A Bordeaux, querelle sur un amphi portant le nom d'un ancien Pétainiste
HISTOIRE•Une association étudiante réclame que l'amphithéâtre Roger Bonnard soit débaptisé, en raison du passé pétainiste de cet ancien Doyen de la Faculté de Droit...20minutes avec AFP
«C'est un vieux dossier qui traîne depuis des années», soupire Loïc Grard, directeur du collège droit, science politique, économie et gestion, ex-Université Bordeaux IV.
Doyen de la Faculté de droit de Bordeaux sous Vichy, juriste éminent, Roger Bonnard affichait son soutien au maréchal Pétain, ce qui alimente aujourd'hui un débat sur l'opportunité de débaptiser un amphithéâtre portant son nom.
A la fin des années 90, au moment du procès de l'ancien secrétaire général de la préfecture de Gironde sous Vichy, Maurice Papon, «on s'est mis à chercher des « collabos » à Bordeaux», rappelle Loïc Grard. «Tout le monde s'est focalisé sur Bonnard» et le fait qu'un amphi de 300 places porte son nom a suscité l'indignation. L'affaire s'était ensuite tassée avant qu'une association étudiante, l'organisation socio-culturelle Bordeaux IV (OSB), classée à gauche, ne ravive les braises.
«Maréchaliste, pas collabo ni antisémite»
Qui était Roger Bonnard (1878-1944)? «Homme de droite, conservateur, catholique», il a été, «comme beaucoup d'autres», profondément marqué par le «traumatisme collectif» de la Débâcle de 1940 et a considéré que «la Providence» avait envoyé Philippe Pétain, résume l’avocat Bernard Noyer, auteur d’une thèse sur Bonnard. Roger Bonnard était «maréchaliste, pas collabo, ni antisémite».

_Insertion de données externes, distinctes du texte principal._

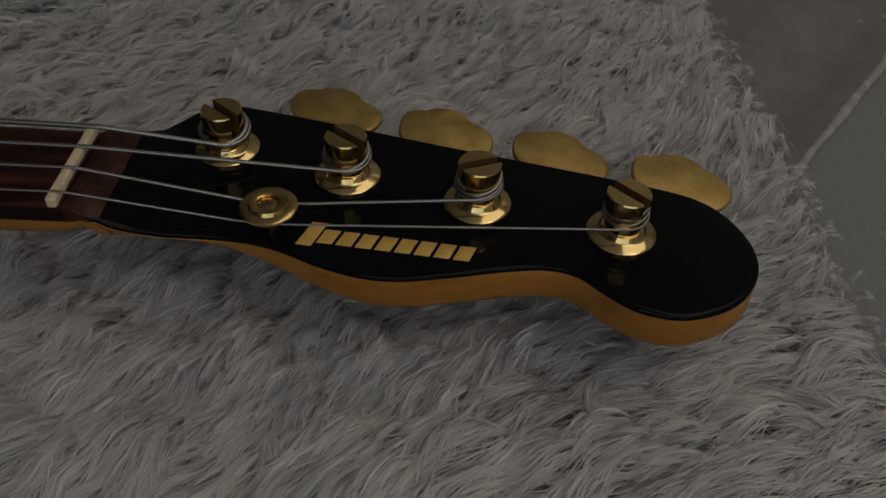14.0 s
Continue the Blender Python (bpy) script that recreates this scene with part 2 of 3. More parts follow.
def inset(loop, d):
    n, out = len(loop), []
    area = sum(loop[i].x * loop[(i + 1) % n].y - loop[(i + 1) % n].x * loop[i].y for i in range(n))
    s = 1 if area > 0 else -1
    for i in range(n):
        t = (loop[(i + 1) % n] - loop[i - 1]).normalized()
        out.append(loop[i] + Vector((-t.y, t.x)) * d * s)
    return out


def slab(loop, profile):
    """A slab with the outline and an edge profile of (inset, height)."""
    return loft([[(p.x, p.y, z) for p in inset(loop, d)] for d, z in profile])


def round_profile(z0, z1, r0, r1, steps=6):
    low = [(r0 - r0 * math.sin(a), z0 + r0 - r0 * math.cos(a)) for a in (k / steps * math.pi / 2 for k in range(steps + 1))]
    high = [(r1 - r1 * math.cos(a), z1 - r1 + r1 * math.sin(a)) for a in (k / steps * math.pi / 2 for k in range(steps + 1))]
    return [(low[0][0] + 0.0006, z0)] + low + high + [(high[-1][0] + 0.0006, z1)]


def tube(points, radius, seg=10):
    rings = []
    p = [Vector(q) for q in points]
    for i, c in enumerate(p):
        t = (p[min(i + 1, len(p) - 1)] - p[max(i - 1, 0)]).normalized()
        side = t.cross(Vector((0, 0, 1)))
        side = side.normalized() if side.length > 1e-6 else Vector((1, 0, 0))
        up = side.cross(t)
        rings.append([c + radius * (math.cos(2 * math.pi * k / seg) * side + math.sin(2 * math.pi * k / seg) * up) for k in range(seg)])
    return loft(rings)


def cross_head(r, h, seg=20):
    """A domed screw head, standing on z = 0; its recess is a separate dark cross."""
    dome = lathe([(r, 0), (r, h * 0.25), (r * 0.93, h * 0.55), (r * 0.7, h * 0.85), (r * 0.52, h * 0.96)], seg)
    return dome


# a raised cross; its dark colour stands in for a shaded recess
def cross_cut(r, h):
    a = block(-r, r, -r * 0.26, r * 0.26, 0, h)
    b = block(-r * 0.26, r * 0.26, -r, r, 0, h)
    return join(a, b)


# ---- room ----
tagged(part("floor", block(-2.3, 2.4, -2.3, 2.2, -0.1, 0.0), CARPET, None), "dark grey short-pile carpet floor", "floor", kind="structure")
tagged(part("ceiling", block(-2.3, 2.4, -2.3, 2.2, 2.6, 2.7), CEIL, None), "plain white ceiling", "ceiling", kind="structure")
# unseen walls close the room; the darker ones hold back light
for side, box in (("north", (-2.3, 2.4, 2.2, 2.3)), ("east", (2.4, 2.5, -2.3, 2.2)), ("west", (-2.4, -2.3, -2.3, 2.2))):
    tagged(part("wall_" + side, block(*box, 0.0, 2.6), {"north": MID_WALL, "east": MID_WALL, "west": DARK_WALL}[side], None), {"north": "unseen plain wall, mid-grey to dim reflections", "east": "unseen plain wall, mid-grey to dim reflections", "west": "unseen plain wall, dark grey to cut light from the west"}[side], "wall", kind="structure")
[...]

«Vision édulcorée», tempère Yann Delbrel, professeur d'histoire du droit à Bordeaux, qui a dirigé, en 2013, la rédaction d'un rapport sur le décanat de Roger Bonnard. Le texte aurait dû être examiné fin 2013, lors du dernier conseil d'administration de Bordeaux IV, annulé en raison d'un conflit social. Depuis, les partisans de la débaptisation réclament que cette question soit évoquée en conseil de collège.
Un dossier qui suscite «l’indifférence» des étudiants
Le rapport pointe un «adversaire de la démocratie parlementaire, ardent pétainiste, pourfendeur militant de l'esprit des Lumières», mais ne relève rien sur l'antisémitisme. Yann Delbrel évoque cependant «un document, signé de la main de Bonnard: la liste des étudiants juifs inscrits en droit en 41/42 à Bordeaux. On ignore l'usage qui en a été fait.»
Le cas Bonnard suscite «l'indifférence» de la plupart des étudiants et des collègues, minimise Loïc Grard, qui veut mettre cette question à l'ordre du jour d'un prochain conseil de collège. «Mais je veux un autre rapport avec des auteurs indépendants. Là, je ferai voter.»
La décision finale reviendra au conseil d'administration de la Nouvelle Université de Bordeaux.